▶ Material supplied:
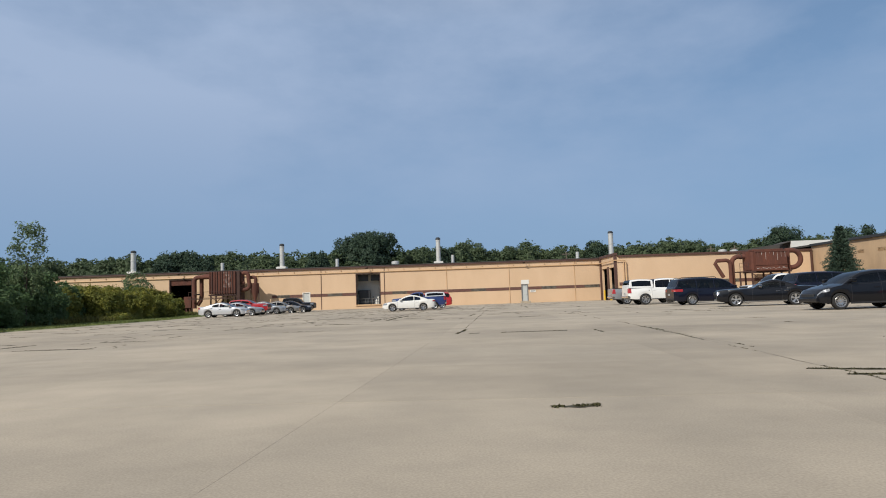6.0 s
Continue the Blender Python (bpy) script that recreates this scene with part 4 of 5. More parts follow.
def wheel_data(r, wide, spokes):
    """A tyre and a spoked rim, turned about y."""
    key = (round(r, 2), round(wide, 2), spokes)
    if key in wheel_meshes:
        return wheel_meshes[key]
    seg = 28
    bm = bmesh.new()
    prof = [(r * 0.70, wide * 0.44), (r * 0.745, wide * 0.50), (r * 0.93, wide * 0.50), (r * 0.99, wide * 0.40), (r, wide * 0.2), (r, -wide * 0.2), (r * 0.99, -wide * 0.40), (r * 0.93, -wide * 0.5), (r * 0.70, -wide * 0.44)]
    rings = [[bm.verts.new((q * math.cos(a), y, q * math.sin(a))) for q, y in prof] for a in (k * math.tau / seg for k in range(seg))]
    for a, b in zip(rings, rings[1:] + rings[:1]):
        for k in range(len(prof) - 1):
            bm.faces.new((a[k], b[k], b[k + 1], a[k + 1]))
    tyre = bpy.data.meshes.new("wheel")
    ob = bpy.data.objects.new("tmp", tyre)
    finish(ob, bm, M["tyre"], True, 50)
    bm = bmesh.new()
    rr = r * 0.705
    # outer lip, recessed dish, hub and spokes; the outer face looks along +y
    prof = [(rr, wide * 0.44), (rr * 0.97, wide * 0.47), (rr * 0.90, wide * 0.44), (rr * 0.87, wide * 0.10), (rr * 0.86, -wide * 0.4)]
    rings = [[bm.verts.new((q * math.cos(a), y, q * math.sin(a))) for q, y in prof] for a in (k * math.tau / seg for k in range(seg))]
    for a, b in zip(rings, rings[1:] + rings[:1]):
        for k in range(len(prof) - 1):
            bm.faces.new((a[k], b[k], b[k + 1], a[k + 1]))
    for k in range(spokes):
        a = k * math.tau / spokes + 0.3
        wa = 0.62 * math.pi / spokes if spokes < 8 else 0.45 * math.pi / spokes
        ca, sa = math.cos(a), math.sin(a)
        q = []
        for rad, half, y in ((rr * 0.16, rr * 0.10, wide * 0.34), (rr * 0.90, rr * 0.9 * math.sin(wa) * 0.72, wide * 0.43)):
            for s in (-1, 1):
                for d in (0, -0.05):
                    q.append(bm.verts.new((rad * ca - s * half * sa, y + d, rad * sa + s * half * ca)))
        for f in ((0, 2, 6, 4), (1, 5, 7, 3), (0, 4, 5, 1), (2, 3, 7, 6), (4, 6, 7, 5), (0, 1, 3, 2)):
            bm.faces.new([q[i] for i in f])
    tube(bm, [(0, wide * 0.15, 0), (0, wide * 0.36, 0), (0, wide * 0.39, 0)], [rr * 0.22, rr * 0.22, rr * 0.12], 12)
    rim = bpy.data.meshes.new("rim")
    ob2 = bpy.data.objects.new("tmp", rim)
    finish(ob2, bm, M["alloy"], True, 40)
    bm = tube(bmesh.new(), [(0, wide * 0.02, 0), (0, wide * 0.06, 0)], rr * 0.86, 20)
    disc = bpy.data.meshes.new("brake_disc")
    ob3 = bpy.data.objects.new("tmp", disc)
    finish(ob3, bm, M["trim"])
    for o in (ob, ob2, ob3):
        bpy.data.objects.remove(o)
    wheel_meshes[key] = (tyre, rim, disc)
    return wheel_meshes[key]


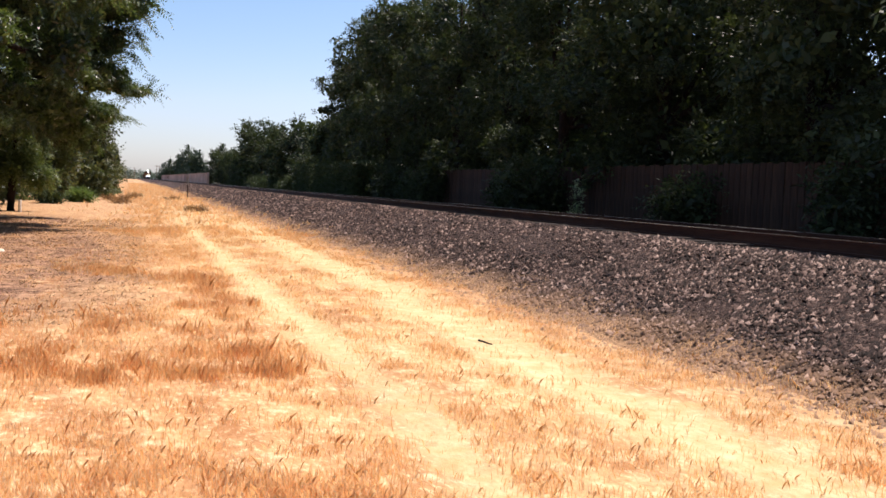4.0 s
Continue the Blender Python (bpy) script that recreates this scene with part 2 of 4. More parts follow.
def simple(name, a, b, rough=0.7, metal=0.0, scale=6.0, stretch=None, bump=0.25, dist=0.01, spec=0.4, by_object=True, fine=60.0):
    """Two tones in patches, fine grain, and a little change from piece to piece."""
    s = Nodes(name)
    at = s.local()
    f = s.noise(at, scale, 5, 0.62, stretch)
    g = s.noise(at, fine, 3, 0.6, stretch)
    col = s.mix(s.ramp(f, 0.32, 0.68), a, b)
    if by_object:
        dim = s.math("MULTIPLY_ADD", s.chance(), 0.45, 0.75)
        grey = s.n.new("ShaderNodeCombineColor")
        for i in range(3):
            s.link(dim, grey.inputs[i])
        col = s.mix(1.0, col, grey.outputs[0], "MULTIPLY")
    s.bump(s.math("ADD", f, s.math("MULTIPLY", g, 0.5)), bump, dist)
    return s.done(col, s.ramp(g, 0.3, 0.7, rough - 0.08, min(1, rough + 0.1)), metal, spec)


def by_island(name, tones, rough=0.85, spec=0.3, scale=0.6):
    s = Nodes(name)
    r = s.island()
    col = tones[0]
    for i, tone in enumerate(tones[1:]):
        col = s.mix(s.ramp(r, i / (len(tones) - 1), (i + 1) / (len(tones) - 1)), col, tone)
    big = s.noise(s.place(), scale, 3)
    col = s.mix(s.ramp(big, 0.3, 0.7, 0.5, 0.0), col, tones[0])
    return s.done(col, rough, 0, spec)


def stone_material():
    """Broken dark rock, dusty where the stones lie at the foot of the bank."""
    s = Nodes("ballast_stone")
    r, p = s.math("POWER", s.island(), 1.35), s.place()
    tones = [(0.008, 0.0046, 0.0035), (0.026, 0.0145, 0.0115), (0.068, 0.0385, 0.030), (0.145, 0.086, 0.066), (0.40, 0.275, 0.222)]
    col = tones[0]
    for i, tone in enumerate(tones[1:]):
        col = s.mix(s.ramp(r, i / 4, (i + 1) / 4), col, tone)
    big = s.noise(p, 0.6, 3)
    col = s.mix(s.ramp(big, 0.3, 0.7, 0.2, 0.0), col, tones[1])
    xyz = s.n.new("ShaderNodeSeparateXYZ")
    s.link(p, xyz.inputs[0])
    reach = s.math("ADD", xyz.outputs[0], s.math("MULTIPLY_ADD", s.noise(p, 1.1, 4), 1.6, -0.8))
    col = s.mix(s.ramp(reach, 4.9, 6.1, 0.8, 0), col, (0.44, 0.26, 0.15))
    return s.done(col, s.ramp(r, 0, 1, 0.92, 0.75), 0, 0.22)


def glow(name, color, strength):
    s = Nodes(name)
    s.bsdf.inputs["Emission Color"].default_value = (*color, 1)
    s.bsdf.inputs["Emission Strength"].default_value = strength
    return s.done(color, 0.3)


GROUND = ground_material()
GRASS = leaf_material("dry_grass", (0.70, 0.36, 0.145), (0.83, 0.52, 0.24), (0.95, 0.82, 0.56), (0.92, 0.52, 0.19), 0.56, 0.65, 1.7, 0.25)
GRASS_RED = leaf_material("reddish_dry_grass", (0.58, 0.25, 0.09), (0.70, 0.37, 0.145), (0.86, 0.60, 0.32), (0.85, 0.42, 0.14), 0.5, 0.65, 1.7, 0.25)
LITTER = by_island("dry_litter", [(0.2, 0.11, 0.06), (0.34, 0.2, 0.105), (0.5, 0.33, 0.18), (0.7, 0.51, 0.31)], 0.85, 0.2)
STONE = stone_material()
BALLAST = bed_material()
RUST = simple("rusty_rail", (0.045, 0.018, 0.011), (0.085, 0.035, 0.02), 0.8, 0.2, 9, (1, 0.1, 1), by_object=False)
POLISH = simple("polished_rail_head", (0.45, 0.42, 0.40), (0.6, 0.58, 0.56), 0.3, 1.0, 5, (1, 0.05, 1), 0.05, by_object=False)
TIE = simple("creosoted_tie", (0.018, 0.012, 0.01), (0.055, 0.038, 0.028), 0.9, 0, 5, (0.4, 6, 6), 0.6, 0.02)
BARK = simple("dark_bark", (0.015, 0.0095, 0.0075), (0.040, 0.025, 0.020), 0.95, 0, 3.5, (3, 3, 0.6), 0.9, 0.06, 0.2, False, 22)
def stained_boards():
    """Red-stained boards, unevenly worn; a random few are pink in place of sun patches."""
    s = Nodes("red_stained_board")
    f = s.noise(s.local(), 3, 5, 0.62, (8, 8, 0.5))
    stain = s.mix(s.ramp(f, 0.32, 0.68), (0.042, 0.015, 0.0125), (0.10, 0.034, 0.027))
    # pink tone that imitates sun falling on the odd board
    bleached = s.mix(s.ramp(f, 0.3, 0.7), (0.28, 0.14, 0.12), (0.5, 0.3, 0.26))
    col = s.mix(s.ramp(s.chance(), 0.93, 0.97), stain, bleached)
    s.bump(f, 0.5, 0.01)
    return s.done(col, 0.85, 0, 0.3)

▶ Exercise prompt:
Scan the material and collect every line that contains "More".

▶ Task result:
Continue the Blender Python (bpy) script that recreates this scene with part 4 of 5. More parts follow.
Continue the Blender Python (bpy) script that recreates this scene with part 2 of 4. More parts follow.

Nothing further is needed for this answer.